◆ **What this task involves**:
Your job is to retype all of the data word for word, leaving every image out.

◆ **Collected material**:
▬▬▬

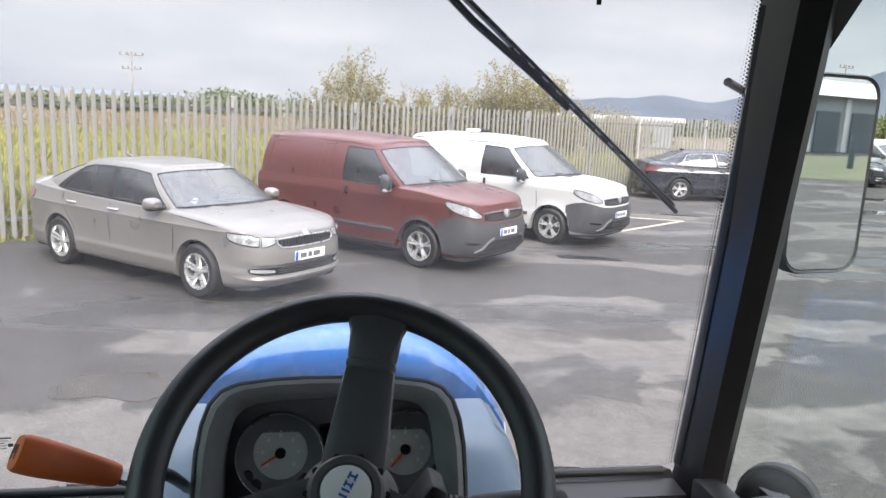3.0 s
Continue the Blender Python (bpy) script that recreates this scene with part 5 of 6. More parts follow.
def vehicle(name, label, at, turn, spec, paint, category="car"):
    """A car or van: a skirt of skin round its outline, bonnet and deck, and a glasshouse with slanted pillars. x is ahead."""
    v = thing(name, (at[0], at[1], 0), label, category, "parked vehicles", turn=turn)
    sh = Shell(spec)
    body = bmesh.new()
    N = len(sh.s)
    levels = spec["levels"]
    fr = range(len(levels) + 2)
    base, roof, tags = spec["base"], spec["roof"], spec["tags"]
    per = 7
    B, R_, T = smooth_path(base, per), smooth_path(roof, per), [t for t in tags for _ in range(per)]
    plan_x = [p.x for p in B]
    plan_y = [p.y for p in B]

    def belt(x):
        """Half width and height of the foot of the glasshouse at x."""
        return (float(np.interp(-x, [-q for q in plan_x], plan_y)), float(np.interp(-x, [-q for q in plan_x], [p.z for p in B])))
    hood_x, hood_z = [a for a, _ in spec["bonnet"]], [b for _, b in spec["bonnet"]]
    deck_x, deck_z = [a for a, _ in spec["deck"]], [b for _, b in spec["deck"]]
    xc, xd = plan_x[0], plan_x[-1]
    for sd in (1, -1):
        cols = []
        for i, s in enumerate(sh.s):
            lo, hi = sh.low(s), sh.top(s)
            lip = sh.on(s, lo, sd, -0.10)
            col = [body.verts.new(lip)] + [body.verts.new(sh.on(s, z, sd)) for z in (lo, *(min(max(q, lo), hi) for q in levels), hi)]
            e = col[-1].co
            x = e.x
            nb = 9
            if x > xc - 0.42 * (1 if abs(e.y) > 0.5 else 0) - 0.02 or x < xd + 0.02:
                ahead = x > 0
                tx = min(x, hood_x[0]) if ahead else max(x, deck_x[-1])
                tz = float(np.interp(tx, hood_x[::-1], hood_z[::-1])) if ahead else float(np.interp(tx, deck_x[::-1], deck_z[::-1]))
                for k in range(1, nb + 1):
                    g = (k / nb) ** 1.7
                    yy = e.y * (1 - g)
                    ridge = 0.010 * math.exp(-((abs(yy) - 0.42) / 0.07) ** 2) * min(1, (hood_x[0] - x) * 2.0) if ahead and x < hood_x[0] else 0.0
                    col.append(body.verts.new((x + (tx - x) * g, yy, e.z + (tz - e.z) * (1 - (1 - g) ** 2.4) ** (1 / 1.9) + ridge)))
            else:
                w, zz = belt(x)
                for k in range(1, nb + 1):
                    g = min(k / 3, 1)
                    col.append(body.verts.new((x, e.y + (sd * w - e.y) * g, e.z + (zz - 0.004 - e.z) * g)))
            cols.append(col)
        for a, b in zip(cols, cols[1:]):
            for k in range(len(a) - 1):
                quad = [a[k], a[k + 1], b[k + 1], b[k]]
                c = sum((q.co for q in quad), Vector()) / 4
                if k >= len(fr) and xd + 0.08 < c.x < xc - 0.02 and abs(c.y) < belt(c.x)[0] - 0.03:
                    continue
                quad = [q for i_, q in enumerate(quad) if all((q.co - p.co).length > 1e-5 for p in quad[:i_])]
                if len(quad) < 3:
                    continue
                body.faces.new(quad)
    bmesh.ops.remove_doubles(body, verts=body.verts, dist=2e-4)
    bmesh.ops.dissolve_degenerate(body, edges=body.edges[:], dist=1e-4)
    part("body", body, paint, v, local=True, angle=34)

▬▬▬

◆ **Task solution**:
3.0 s
Continue the Blender Python (bpy) script that recreates this scene with part 5 of 6. More parts follow.
def vehicle(name, label, at, turn, spec, paint, category="car"):
    """A car or van: a skirt of skin round its outline, bonnet and deck, and a glasshouse with slanted pillars. x is ahead."""
    v = thing(name, (at[0], at[1], 0), label, category, "parked vehicles", turn=turn)
    sh = Shell(spec)
    body = bmesh.new()
    N = len(sh.s)
    levels = spec["levels"]
    fr = range(len(levels) + 2)
    base, roof, tags = spec["base"], spec["roof"], spec["tags"]
    per = 7
    B, R_, T = smooth_path(base, per), smooth_path(roof, per), [t for t in tags for _ in range(per)]
    plan_x = [p.x for p in B]
    plan_y = [p.y for p in B]

    def belt(x):
        """Half width and height of the foot of the glasshouse at x."""
        return (float(np.interp(-x, [-q for q in plan_x], plan_y)), float(np.interp(-x, [-q for q in plan_x], [p.z for p in B])))
    hood_x, hood_z = [a for a, _ in spec["bonnet"]], [b for _, b in spec["bonnet"]]
    deck_x, deck_z = [a for a, _ in spec["deck"]], [b for _, b in spec["deck"]]
    xc, xd = plan_x[0], plan_x[-1]
    for sd in (1, -1):
        cols = []
        for i, s in enumerate(sh.s):
            lo, hi = sh.low(s), sh.top(s)
            lip = sh.on(s, lo, sd, -0.10)
            col = [body.verts.new(lip)] + [body.verts.new(sh.on(s, z, sd)) for z in (lo, *(min(max(q, lo), hi) for q in levels), hi)]
            e = col[-1].co
            x = e.x
            nb = 9
            if x > xc - 0.42 * (1 if abs(e.y) > 0.5 else 0) - 0.02 or x < xd + 0.02:
                ahead = x > 0
                tx = min(x, hood_x[0]) if ahead else max(x, deck_x[-1])
                tz = float(np.interp(tx, hood_x[::-1], hood_z[::-1])) if ahead else float(np.interp(tx, deck_x[::-1], deck_z[::-1]))
                for k in range(1, nb + 1):
                    g = (k / nb) ** 1.7
                    yy = e.y * (1 - g)
                    ridge = 0.010 * math.exp(-((abs(yy) - 0.42) / 0.07) ** 2) * min(1, (hood_x[0] - x) * 2.0) if ahead and x < hood_x[0] else 0.0
                    col.append(body.verts.new((x + (tx - x) * g, yy, e.z + (tz - e.z) * (1 - (1 - g) ** 2.4) ** (1 / 1.9) + ridge)))
            else:
                w, zz = belt(x)
                for k in range(1, nb + 1):
                    g = min(k / 3, 1)
                    col.append(body.verts.new((x, e.y + (sd * w - e.y) * g, e.z + (zz - 0.004 - e.z) * g)))
            cols.append(col)
        for a, b in zip(cols, cols[1:]):
            for k in range(len(a) - 1):
                quad = [a[k], a[k + 1], b[k + 1], b[k]]
                c = sum((q.co for q in quad), Vector()) / 4
                if k >= len(fr) and xd + 0.08 < c.x < xc - 0.02 and abs(c.y) < belt(c.x)[0] - 0.03:
                    continue
                quad = [q for i_, q in enumerate(quad) if all((q.co - p.co).length > 1e-5 for p in quad[:i_])]
                if len(quad) < 3:
                    continue
                body.faces.new(quad)
    bmesh.ops.remove_doubles(body, verts=body.verts, dist=2e-4)
    bmesh.ops.dissolve_degenerate(body, edges=body.edges[:], dist=1e-4)
    part("body", body, paint, v, local=True, angle=34)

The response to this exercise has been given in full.